| WHAT THIS TASK INVOLVES |
Copy out the listing that follows, exactly, without its pictures.

| DATA SHOWN |

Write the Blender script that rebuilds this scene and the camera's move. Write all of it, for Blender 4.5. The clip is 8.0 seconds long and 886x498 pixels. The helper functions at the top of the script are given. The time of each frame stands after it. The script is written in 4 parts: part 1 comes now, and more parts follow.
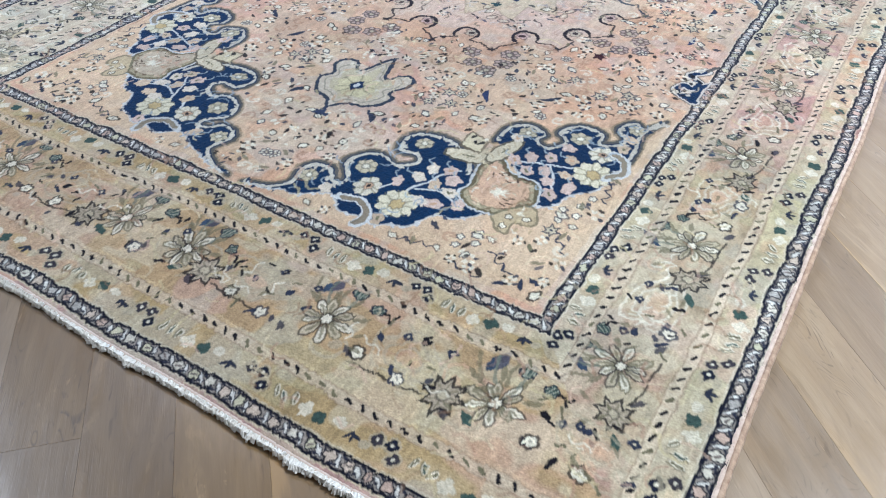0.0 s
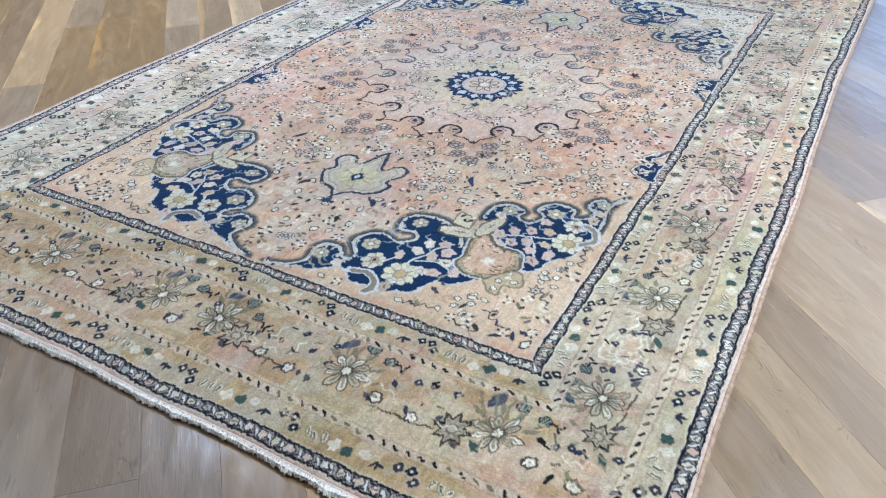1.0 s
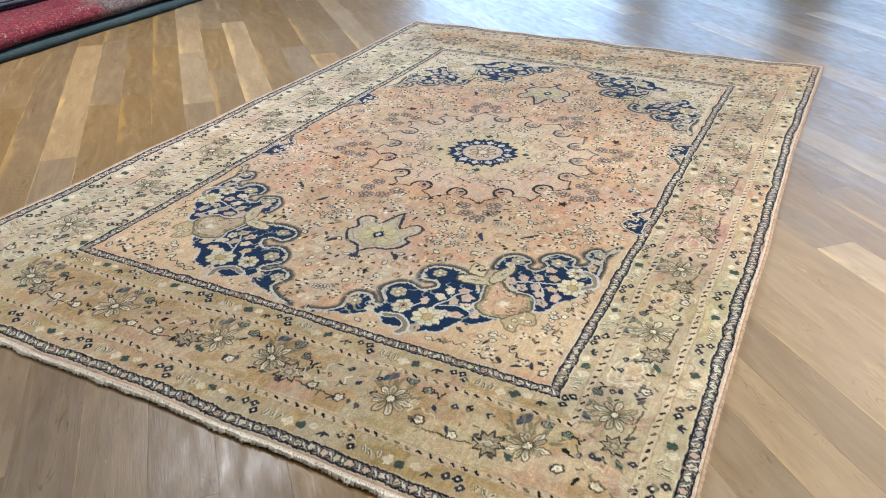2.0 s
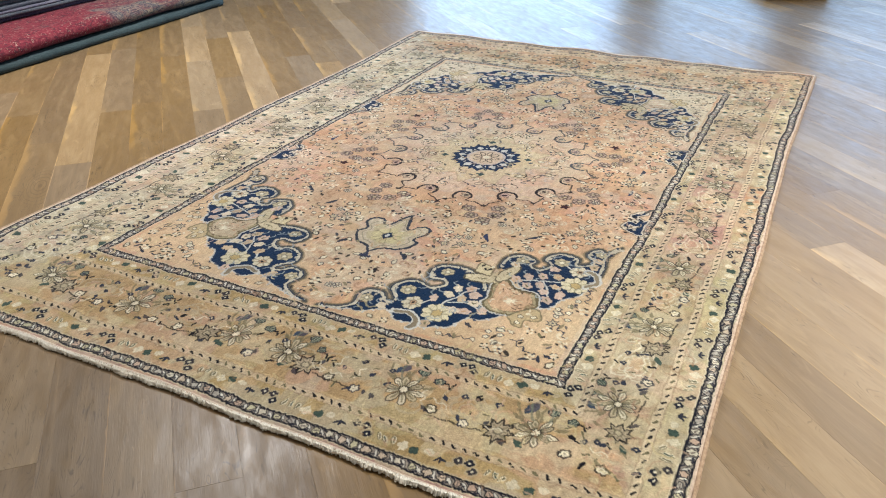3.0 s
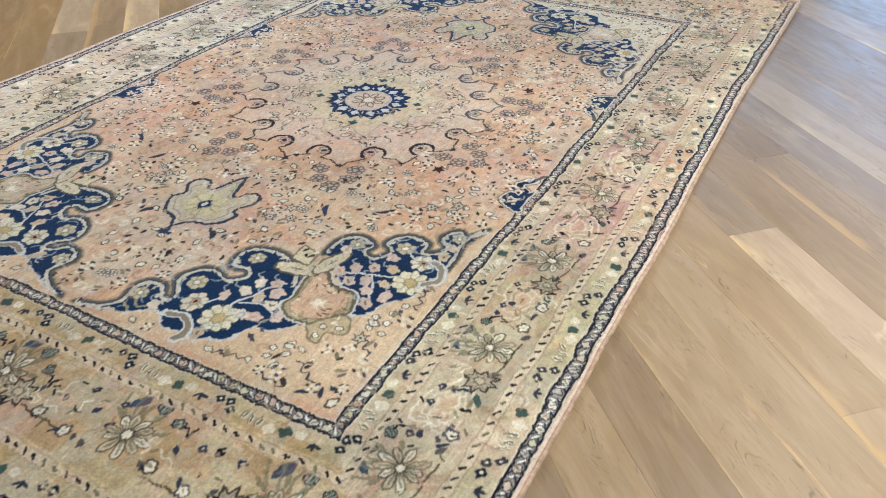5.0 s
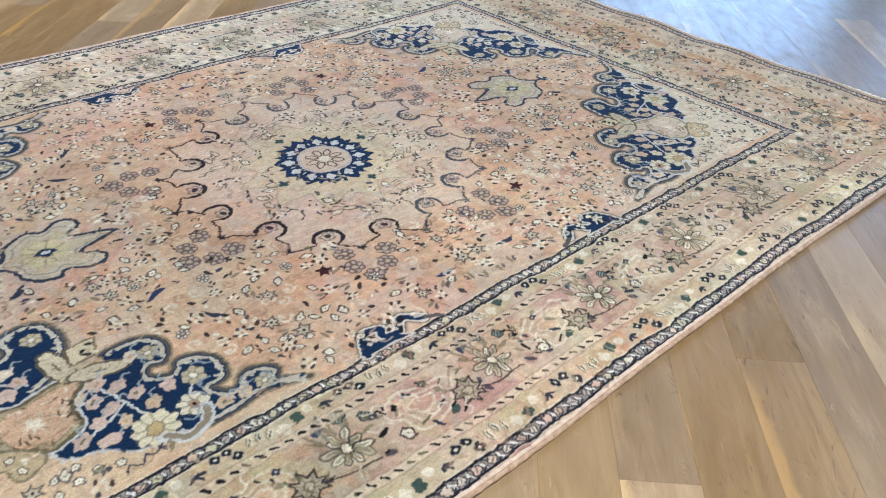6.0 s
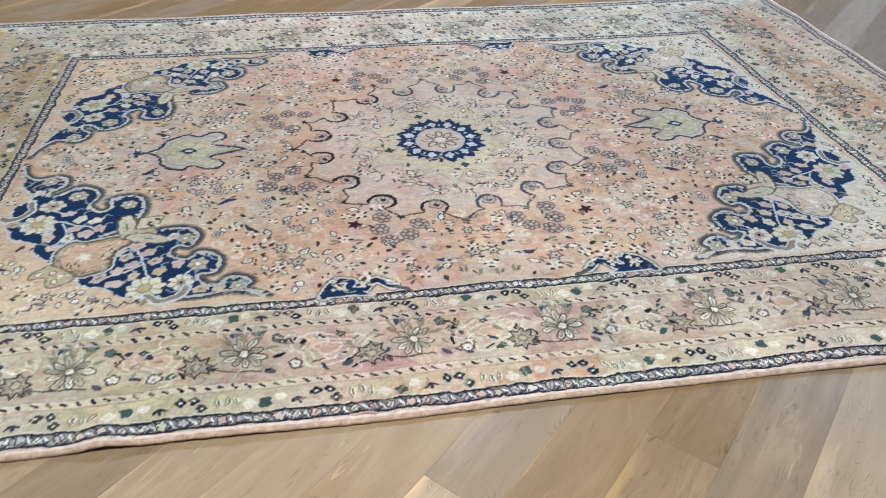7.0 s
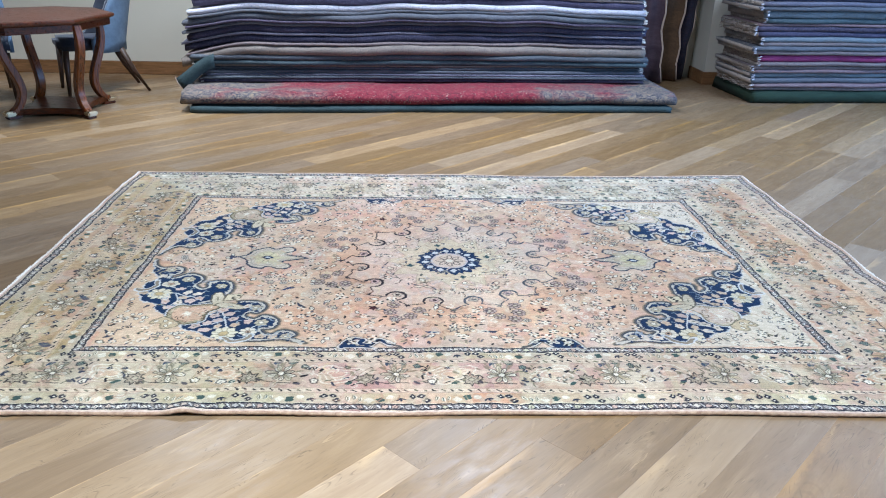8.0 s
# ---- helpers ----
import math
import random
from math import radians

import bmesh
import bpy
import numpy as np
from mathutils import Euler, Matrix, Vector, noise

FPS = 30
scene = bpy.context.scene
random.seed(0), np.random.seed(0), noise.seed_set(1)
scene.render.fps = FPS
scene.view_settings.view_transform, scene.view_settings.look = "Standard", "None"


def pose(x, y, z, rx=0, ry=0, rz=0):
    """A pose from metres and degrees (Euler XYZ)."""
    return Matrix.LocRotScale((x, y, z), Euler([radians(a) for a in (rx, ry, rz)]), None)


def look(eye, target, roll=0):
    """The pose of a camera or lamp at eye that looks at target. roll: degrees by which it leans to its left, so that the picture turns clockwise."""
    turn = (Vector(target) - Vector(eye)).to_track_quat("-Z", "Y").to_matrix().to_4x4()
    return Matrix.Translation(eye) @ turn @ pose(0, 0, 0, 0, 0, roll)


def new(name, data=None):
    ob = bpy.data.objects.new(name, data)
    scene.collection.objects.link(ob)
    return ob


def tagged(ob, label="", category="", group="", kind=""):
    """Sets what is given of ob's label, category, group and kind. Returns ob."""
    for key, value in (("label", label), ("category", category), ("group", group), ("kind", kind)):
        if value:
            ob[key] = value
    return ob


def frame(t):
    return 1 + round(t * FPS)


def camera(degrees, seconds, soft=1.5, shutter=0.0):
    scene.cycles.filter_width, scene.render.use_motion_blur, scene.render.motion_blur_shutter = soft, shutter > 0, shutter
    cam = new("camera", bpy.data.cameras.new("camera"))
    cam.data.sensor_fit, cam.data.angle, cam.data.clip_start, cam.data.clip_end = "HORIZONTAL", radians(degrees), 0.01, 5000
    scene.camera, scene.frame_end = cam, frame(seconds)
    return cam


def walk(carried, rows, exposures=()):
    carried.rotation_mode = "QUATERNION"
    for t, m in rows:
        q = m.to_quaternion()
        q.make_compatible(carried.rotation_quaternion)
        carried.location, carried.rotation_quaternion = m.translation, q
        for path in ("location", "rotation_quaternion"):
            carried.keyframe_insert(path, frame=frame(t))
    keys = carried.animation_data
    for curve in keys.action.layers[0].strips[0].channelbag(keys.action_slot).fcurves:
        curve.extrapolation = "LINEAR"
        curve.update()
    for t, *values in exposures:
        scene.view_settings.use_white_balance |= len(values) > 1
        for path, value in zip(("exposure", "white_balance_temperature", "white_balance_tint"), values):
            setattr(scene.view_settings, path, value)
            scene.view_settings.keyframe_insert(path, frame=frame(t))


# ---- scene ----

| OUTPUT OF THE EXERCISE |
Write the Blender script that rebuilds this scene and the camera's move. Write all of it, for Blender 4.5. The clip is 8.0 seconds long and 886x498 pixels. The helper functions at the top of the script are given. The time of each frame stands after it. The script is written in 4 parts: part 1 comes now, and more parts follow.
0.0 s
1.0 s
2.0 s
3.0 s
5.0 s
6.0 s
7.0 s
8.0 s
# ---- helpers ----
import math
import random
from math import radians

import bmesh
import bpy
import numpy as np
from mathutils import Euler, Matrix, Vector, noise

FPS = 30
scene = bpy.context.scene
random.seed(0), np.random.seed(0), noise.seed_set(1)
scene.render.fps = FPS
scene.view_settings.view_transform, scene.view_settings.look = "Standard", "None"


def pose(x, y, z, rx=0, ry=0, rz=0):
    """A pose from metres and degrees (Euler XYZ)."""
    return Matrix.LocRotScale((x, y, z), Euler([radians(a) for a in (rx, ry, rz)]), None)


def look(eye, target, roll=0):
    """The pose of a camera or lamp at eye that looks at target. roll: degrees by which it leans to its left, so that the picture turns clockwise."""
    turn = (Vector(target) - Vector(eye)).to_track_quat("-Z", "Y").to_matrix().to_4x4()
    return Matrix.Translation(eye) @ turn @ pose(0, 0, 0, 0, 0, roll)


def new(name, data=None):
    ob = bpy.data.objects.new(name, data)
    scene.collection.objects.link(ob)
    return ob


def tagged(ob, label="", category="", group="", kind=""):
    """Sets what is given of ob's label, category, group and kind. Returns ob."""
    for key, value in (("label", label), ("category", category), ("group", group), ("kind", kind)):
        if value:
            ob[key] = value
    return ob


def frame(t):
    return 1 + round(t * FPS)


def camera(degrees, seconds, soft=1.5, shutter=0.0):
    scene.cycles.filter_width, scene.render.use_motion_blur, scene.render.motion_blur_shutter = soft, shutter > 0, shutter
    cam = new("camera", bpy.data.cameras.new("camera"))
    cam.data.sensor_fit, cam.data.angle, cam.data.clip_start, cam.data.clip_end = "HORIZONTAL", radians(degrees), 0.01, 5000
    scene.camera, scene.frame_end = cam, frame(seconds)
    return cam


def walk(carried, rows, exposures=()):
    carried.rotation_mode = "QUATERNION"
    for t, m in rows:
        q = m.to_quaternion()
        q.make_compatible(carried.rotation_quaternion)
        carried.location, carried.rotation_quaternion = m.translation, q
        for path in ("location", "rotation_quaternion"):
            carried.keyframe_insert(path, frame=frame(t))
    keys = carried.animation_data
    for curve in keys.action.layers[0].strips[0].channelbag(keys.action_slot).fcurves:
        curve.extrapolation = "LINEAR"
        curve.update()
    for t, *values in exposures:
        scene.view_settings.use_white_balance |= len(values) > 1
        for path, value in zip(("exposure", "white_balance_temperature", "white_balance_tint"), values):
            setattr(scene.view_settings, path, value)
            scene.view_settings.keyframe_insert(path, frame=frame(t))


# ---- scene ----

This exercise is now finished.